Vitamin B1 Information and Facts

Similar to the other B Complex vitamins, vitamin B1 is a water-soluble vitamin that the body uses to process carbohydrates, fat, and proteins. The body also uses vitamin B1 to produce adenosine triphosphate (ATP), the fuel the body uses to run essential processes. It may also enhance circulation, help with blood formation, and other metabolic processes.

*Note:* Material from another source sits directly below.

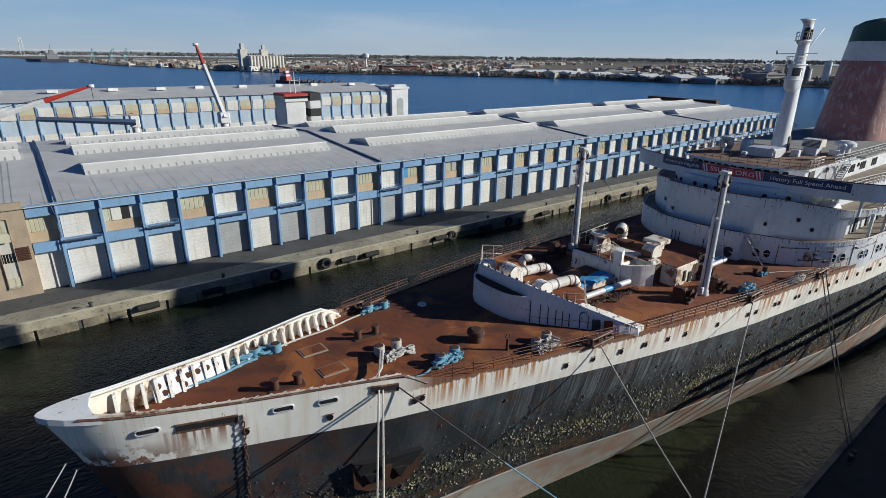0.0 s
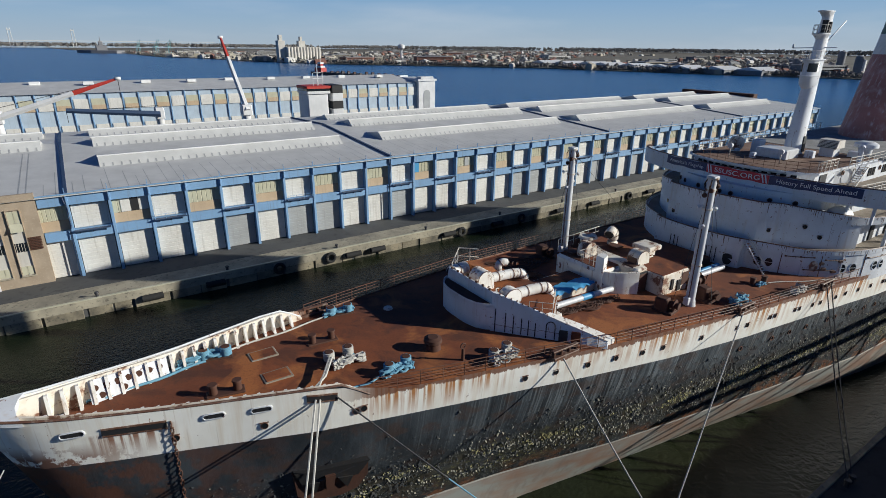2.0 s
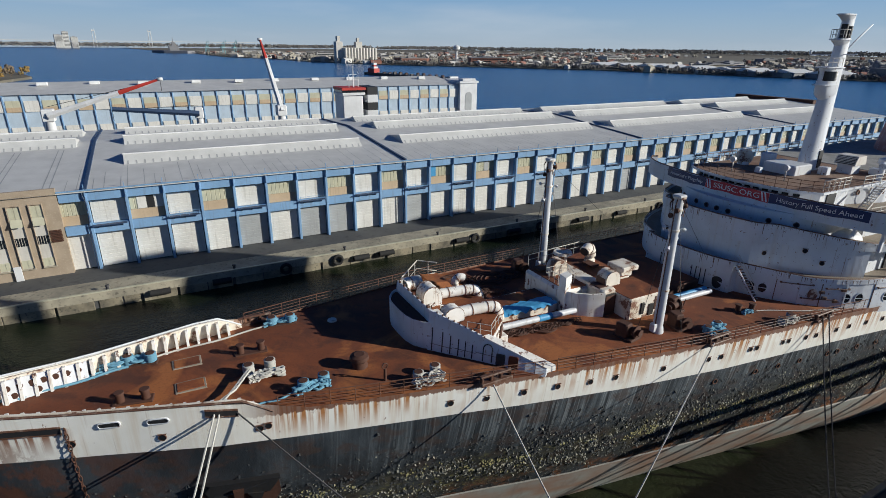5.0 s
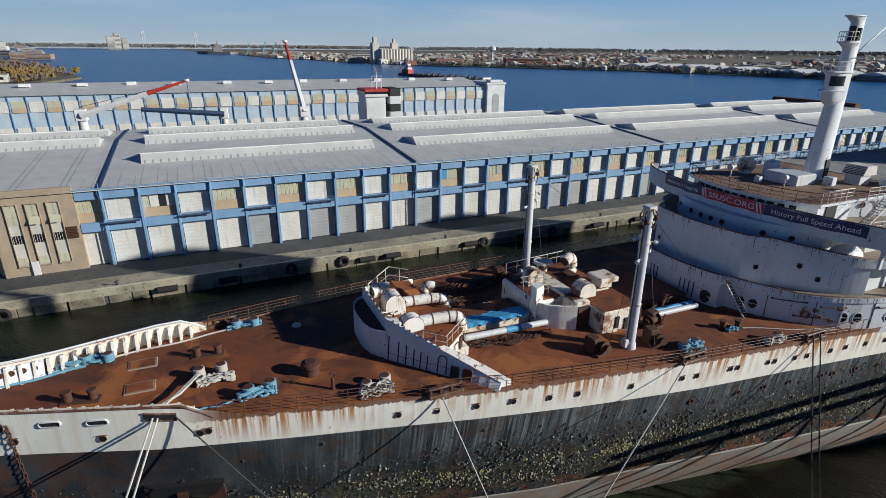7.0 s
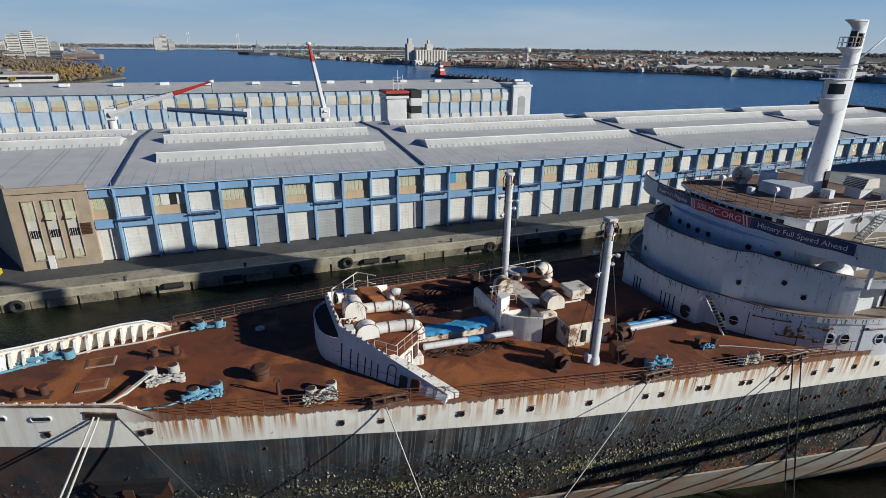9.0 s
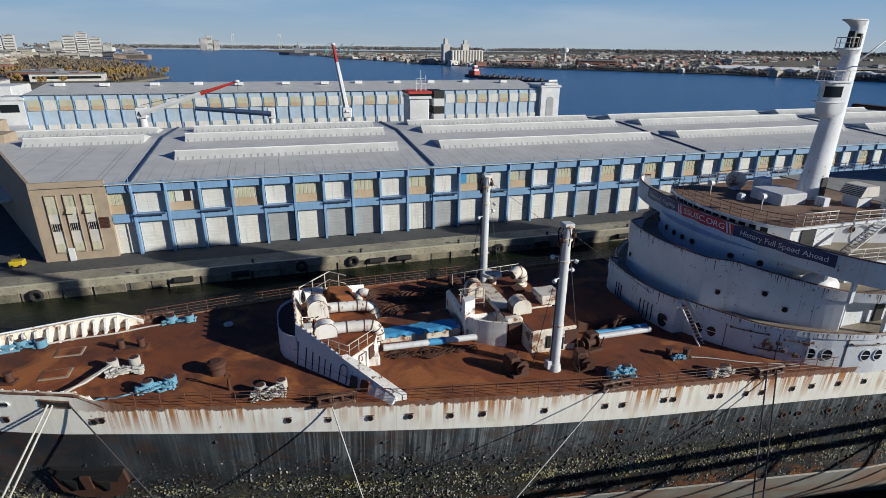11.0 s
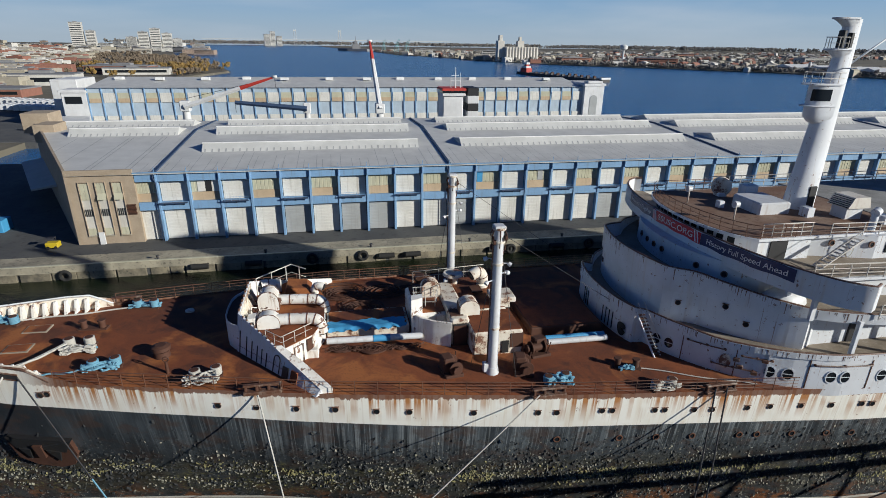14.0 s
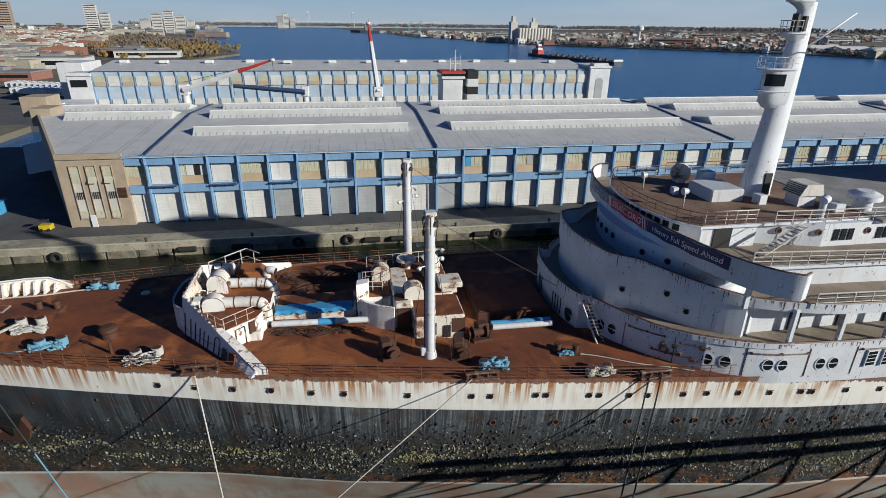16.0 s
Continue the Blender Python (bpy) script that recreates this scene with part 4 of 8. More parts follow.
# rust that weeps from under the bulwark edges
def rust_drips(line, zf, z_foot, parent, count, seed):
    r = random.Random(seed)
    s = Shape()
    pts = [Vector(p[:2]) for p in line]
    seg = [(a, b) for a, b in zip(pts, pts[1:]) if (b - a).length > 0.02 and max(a.x, b.x) < 62]
    tot = sum((b - a).length for a, b in seg)
    for _ in range(count):
        d = r.uniform(0, tot)
        for a, b in seg:
            ln = (b - a).length
            if d <= ln:
                break
            d -= ln
        t = (b - a).normalized()
        p = a + t * d + Vector((-t.y, t.x)) * 0.13
        w = r.uniform(0.015, 0.05)
        top = zf(p.x) - 0.04
        h = min(r.expovariate(3.0) + 0.08, top - z_foot)
        u = t * w
        o = Vector((-t.y, t.x)) * 0.012
        q = [(p - u, top), (p + u, top), (p + u * 0.3, top - h), (p - u * 0.3, top - h)]
        s.add([(v.x, v.y, z) for v, z in q] + [(v.x - o.x, v.y - o.y, z) for v, z in q], [(0, 1, 2, 3), (7, 6, 5, 4), (0, 4, 5, 1), (1, 5, 6, 2), (2, 6, 7, 3), (3, 7, 4, 0)])
    me = s.mesh("rust_drip")
    me.materials.append(M["cap"])
    tagged(part("rust_drip", me, "cap", parent, "dark rust runs under the plate edge"), kind="stuff")


rust_drips(t1[1:-1], z_t1, 19.85, tier, 280, 31)
rust_drips(t2s[1:-1], z_t2, 22.75, tier2, 280, 32)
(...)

It is natural to experience a decline in vitamin B1 levels as you get older, even without any special medical conditions. Other than old age, those suffering from vitamin B1 deficiency include alcoholics, individuals with malabsorption conditions, and those with a very poor diet. Vitamin B1 deficiency is also common in children with congenital heart disease and people with chronic fatigue syndrome. Individuals that have regular kidney dialysis may also develop severe vitamin B1 deficiency, which can be life threatening. If you are on kidney dialysis, discuss with your doctor the need to for vitamin B1 Deficiency.

Dosage and Administration

Vitamin B1 works best when taken in combination with vitamin B2 and vitamin B3. Consequently, most nutritionists usually recommend that vitamin B1 be taken as part of a B-complex vitamin or other multivitamin supplement.

While the optimal intake of vitamin B1 alone is not known, some researchers and physicians recommend 9 mg per day. The amount found in many multivitamin supplements (approximately 20-25 mg) is more than adequate for most people.